═════ Provided material
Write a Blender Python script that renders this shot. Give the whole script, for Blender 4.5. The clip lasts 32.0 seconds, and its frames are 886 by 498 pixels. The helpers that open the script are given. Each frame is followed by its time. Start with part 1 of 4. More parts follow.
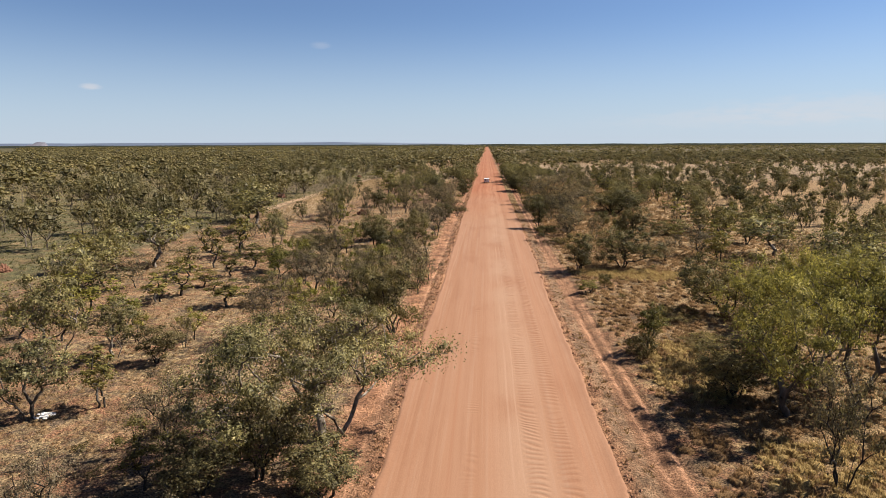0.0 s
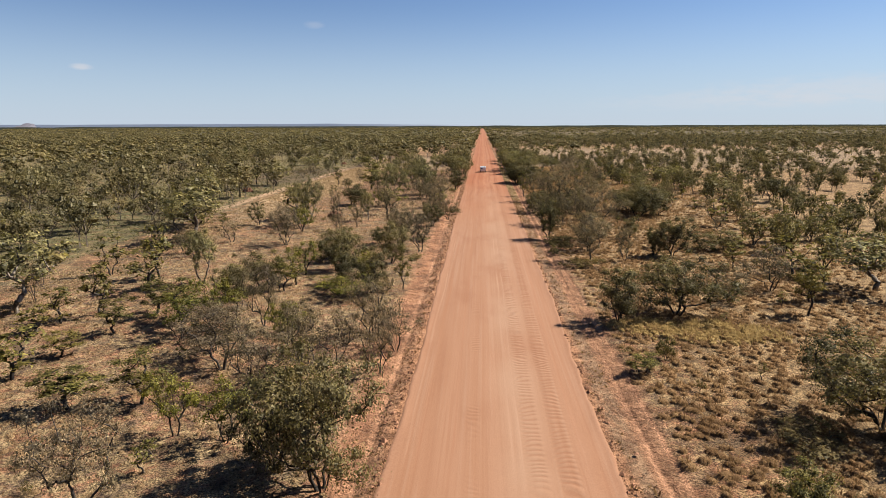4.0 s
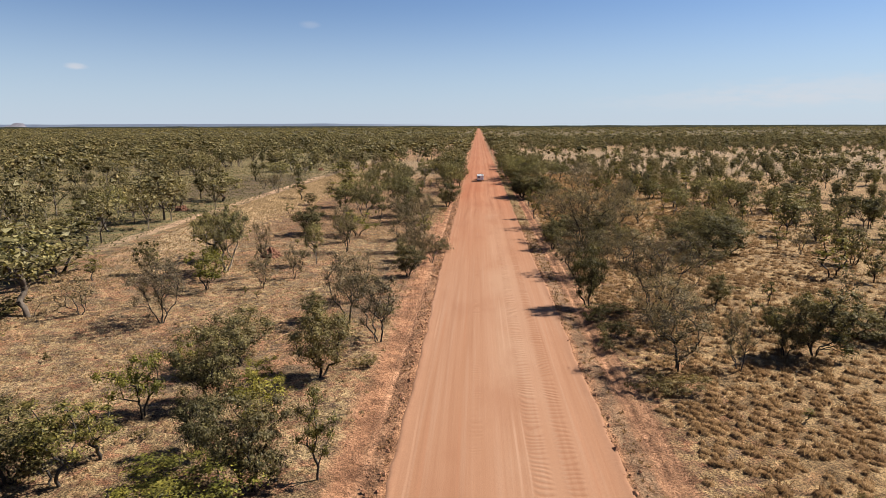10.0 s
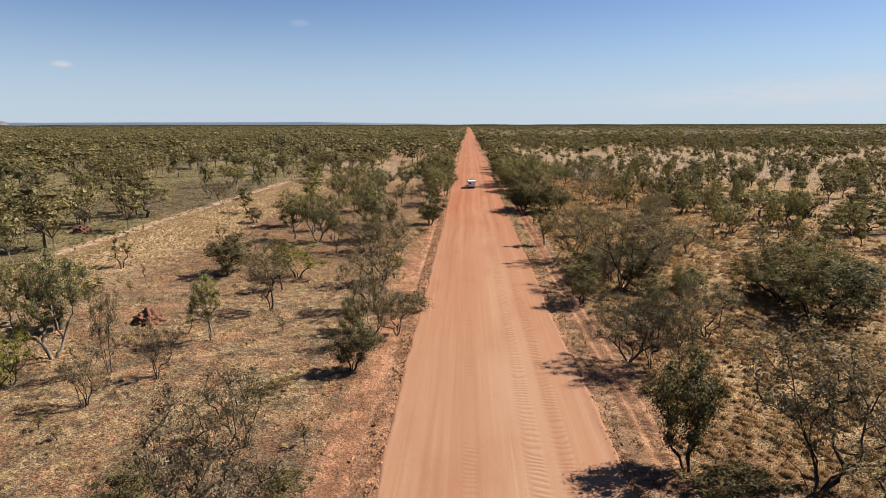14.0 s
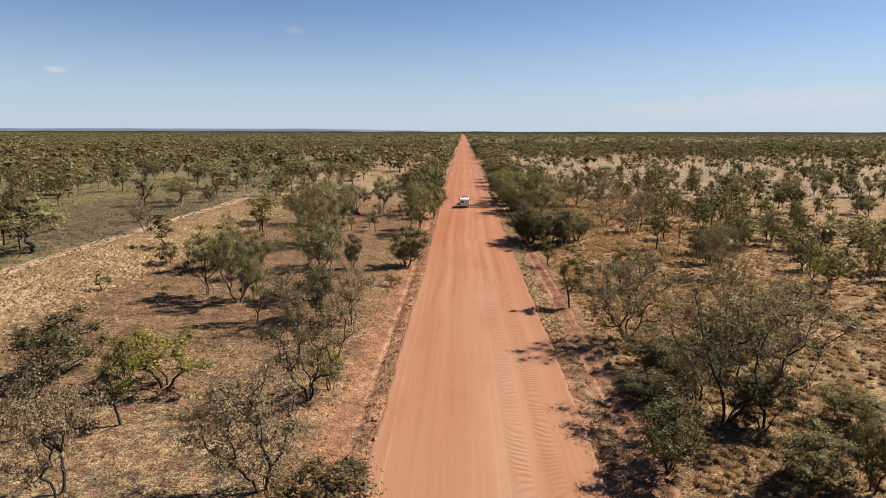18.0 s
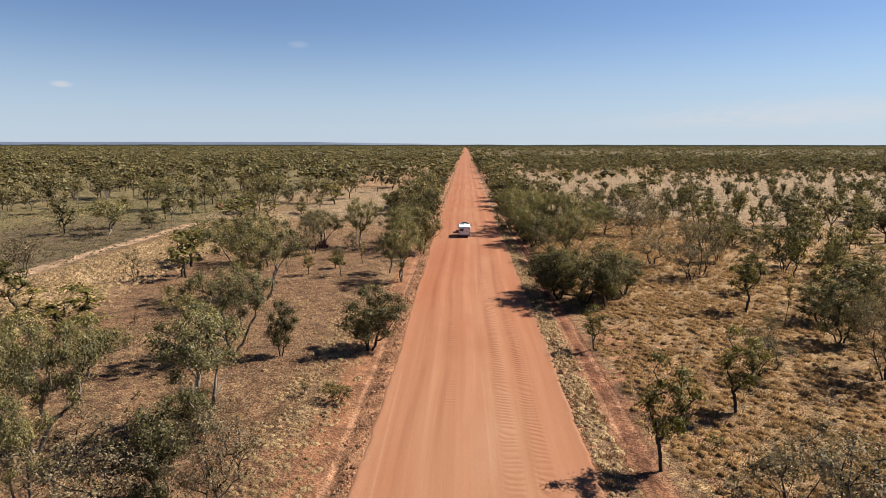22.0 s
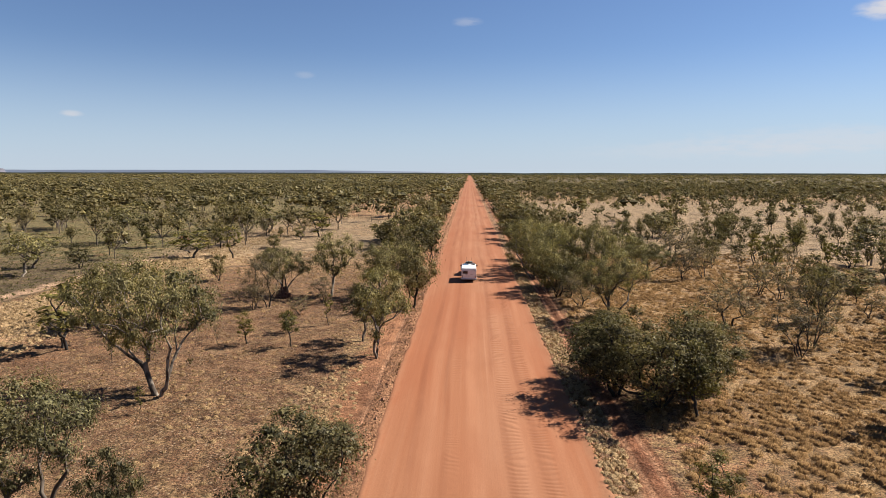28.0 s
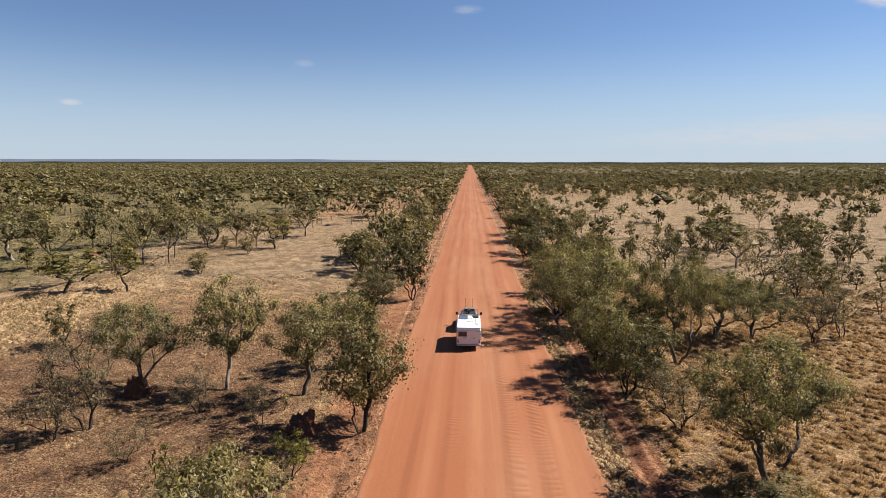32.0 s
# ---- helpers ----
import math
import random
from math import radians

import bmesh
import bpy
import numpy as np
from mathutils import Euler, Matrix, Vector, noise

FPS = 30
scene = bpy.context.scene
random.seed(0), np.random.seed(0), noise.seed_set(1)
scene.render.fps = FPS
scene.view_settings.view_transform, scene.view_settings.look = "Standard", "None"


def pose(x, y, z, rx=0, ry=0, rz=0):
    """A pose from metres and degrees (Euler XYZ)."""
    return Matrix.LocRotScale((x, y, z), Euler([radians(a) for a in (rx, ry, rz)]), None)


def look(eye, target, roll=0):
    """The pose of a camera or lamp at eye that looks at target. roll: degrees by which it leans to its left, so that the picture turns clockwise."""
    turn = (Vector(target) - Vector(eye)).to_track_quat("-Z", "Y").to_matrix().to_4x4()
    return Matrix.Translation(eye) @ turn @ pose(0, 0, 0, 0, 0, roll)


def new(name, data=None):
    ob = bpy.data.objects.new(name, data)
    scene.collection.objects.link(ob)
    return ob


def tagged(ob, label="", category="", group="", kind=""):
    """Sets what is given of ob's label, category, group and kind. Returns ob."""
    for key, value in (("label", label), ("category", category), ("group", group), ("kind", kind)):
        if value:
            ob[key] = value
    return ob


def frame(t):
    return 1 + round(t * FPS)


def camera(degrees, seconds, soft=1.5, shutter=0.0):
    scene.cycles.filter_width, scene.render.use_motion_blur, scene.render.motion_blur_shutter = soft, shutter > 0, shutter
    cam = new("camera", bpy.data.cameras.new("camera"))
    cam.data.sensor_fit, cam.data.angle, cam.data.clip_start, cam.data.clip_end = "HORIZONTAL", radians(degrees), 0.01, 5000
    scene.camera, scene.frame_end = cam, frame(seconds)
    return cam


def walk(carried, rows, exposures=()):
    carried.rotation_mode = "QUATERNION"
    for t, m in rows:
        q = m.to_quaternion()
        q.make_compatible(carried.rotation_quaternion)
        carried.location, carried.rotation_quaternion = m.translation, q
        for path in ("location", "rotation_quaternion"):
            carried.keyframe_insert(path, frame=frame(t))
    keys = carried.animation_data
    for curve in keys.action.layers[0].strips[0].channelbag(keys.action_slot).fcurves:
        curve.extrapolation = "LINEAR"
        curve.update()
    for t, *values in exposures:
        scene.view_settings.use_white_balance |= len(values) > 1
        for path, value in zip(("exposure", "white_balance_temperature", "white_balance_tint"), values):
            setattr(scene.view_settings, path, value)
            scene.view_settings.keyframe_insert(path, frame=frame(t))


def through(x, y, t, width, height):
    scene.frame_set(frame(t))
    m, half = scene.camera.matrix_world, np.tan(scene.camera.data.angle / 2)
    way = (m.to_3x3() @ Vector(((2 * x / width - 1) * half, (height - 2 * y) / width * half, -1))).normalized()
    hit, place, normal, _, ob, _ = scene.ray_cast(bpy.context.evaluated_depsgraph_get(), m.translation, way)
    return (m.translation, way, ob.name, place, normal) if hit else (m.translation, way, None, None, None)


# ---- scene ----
cam = camera(72.0, 32.0, 0.8)
# seconds, x, y, z, then turns about x, y and z
ROWS = [
    (0, 0, 0, 19.5, 80.23, 0.23, 4.04),
    (0.5, -0.08, 3.26, 19.63, 80.1, 0.24, 4.03),
    (1, -0.18, 7.06, 19.86, 79.8, 0.22, 4),
    (1.5, -0.25, 10.79, 20.12, 79.46, 0.2, 3.97),
    (2, -0.25, 14.28, 20.34, 79.25, 0.22, 3.96),
    (2.5, -0.28, 18.31, 20.53, 79.04, 0.2, 3.94),
    (3, -0.29, 22.12, 20.64, 78.92, 0.21, 3.89),
    (3.5, -0.33, 25.73, 20.76, 78.75, 0.2, 3.77),
    (5.5, -0.93, 40.37, 21.36, 78.12, 0.19, 3.16),
    (6, -1, 43.75, 21.36, 78.15, 0.17, 3.15),
    (6.5, -0.96, 47.12, 21.34, 78.32, 0.19, 3.17),
    (7, -0.95, 50.29, 21.32, 78.39, 0.18, 3.18),
    (7.5, -0.98, 53.75, 21.24, 78.56, 0.18, 3.16),
    (8, -0.95, 57.27, 21.21, 78.67, 0.16, 3.21),
    (8.5, -0.91, 61.21, 21.19, 78.67, 0.19, 3.24),
    (9, -0.91, 64.75, 21.17, 78.7, 0.16, 3.26),
    (9.5, -0.93, 68.65, 21.24, 78.56, 0.16, 3.25),
    (10, -0.93, 72.66, 21.17, 78.53, 0.17, 3.22),
    (10.5, -0.99, 76.71, 21.17, 78.61, 0.17, 3.16),
    (11, -1.08, 80.79, 21.24, 78.56, 0.15, 3.06),
    (11.5, -1.06, 85, 21.17, 78.59, 0.14, 3.04),
    (12, -1.05, 89.4, 21, 78.76, 0.15, 2.99),
    (12.5, -1.06, 94.03, 20.89, 78.78, 0.15, 2.84),
    (13, -1.11, 98.92, 20.85, 78.49, 0.14, 2.64),
    (13.5, -1.15, 103.94, 20.7, 78.3, 0.13, 2.42),
    (14, -1.11, 108.8, 20.51, 78.42, 0.1, 2.32),
    (14.5, -1.13, 113.62, 20.38, 78.4, 0.1, 2.17),
    (15, -1.16, 118.22, 20.29, 78.3, 0.08, 2.02),
    (15.5, -1.09, 122.66, 20.1, 78.48, 0.08, 1.93),
    (17.5, -0.59, 138.93, 20.46, 78.97, -0.07, 1.86),
    (18, -0.53, 143.4, 20.34, 79.06, -0.1, 1.81),
    (18.5, -0.47, 147.73, 20.19, 79.15, -0.08, 1.74),
    (19, -0.39, 152.04, 20.01, 79.4, -0.08, 1.7),
    (19.5, -0.31, 156.28, 19.82, 79.67, -0.09, 1.69),
    (20, -0.23, 160.62, 19.74, 79.78, -0.09, 1.71),
    (20.5, -0.18, 165.01, 19.65, 79.86, -0.05, 1.71),
    (21, -0.06, 169.42, 19.56, 80.03, -0.09, 1.81),
    (21.5, 0.03, 173.83, 19.52, 80.13, -0.07, 1.93),
    (22, 0.13, 178.22, 19.54, 80.27, -0.04, 2.04),
    (22.5, 0.16, 182.01, 19.59, 80.53, -0.05, 2.05),
    (23, 0.1, 184.85, 19.54, 81.23, -0.07, 2.01),
    (23.5, -0.02, 186.65, 19.41, 82.32, -0.08, 1.91),
    (24, -0.2, 187.57, 19.29, 83.46, -0.09, 1.81),
    (24.5, -0.28, 187.81, 19.14, 84.61, -0.12, 1.82),
    (25, -0.3, 187.86, 19.01, 85.42, -0.12, 1.89),
    (25.5, -0.26, 188.13, 18.84, 85.25, -0.11, 2.06),
    (27.5, 0.11, 200.74, 18.06, 83.43, -0.11, 2.44),
    (28, 0.1, 206.01, 18.17, 82.87, -0.09, 2.45),
    (28.5, 0.1, 211.43, 18.24, 82.63, -0.09, 2.45),
    (29, 0.1, 216.77, 18.21, 82.71, -0.09, 2.46),
    (29.5, 0.05, 222.04, 18.43, 82.33, -0.09, 2.43),
    (30, 0.01, 227.03, 18.6, 82.22, -0.11, 2.42),
    (30.5, 0.04, 231.74, 18.69, 82.16, -0.12, 2.43),
    (31, 0.07, 236.47, 18.88, 81.98, -0.12, 2.44),
    (31.5, 0.1, 241.24, 18.96, 81.88, -0.09, 2.45),
    (32, 0.11, 246.1, 19.01, 81.86, -0.07, 2.48),
]
walk(cam, [(t, pose(x, y, z, rx, ry, rz)) for t, x, y, z, rx, ry, rz in ROWS], [(0.0, 1.41), (32.0, 1.41)])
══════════
Copy every line of the listing containing the string "import".

_Written solution:_
import math
import random
from math import radians
import bmesh
import bpy
import numpy as np
from mathutils import Euler, Matrix, Vector, noise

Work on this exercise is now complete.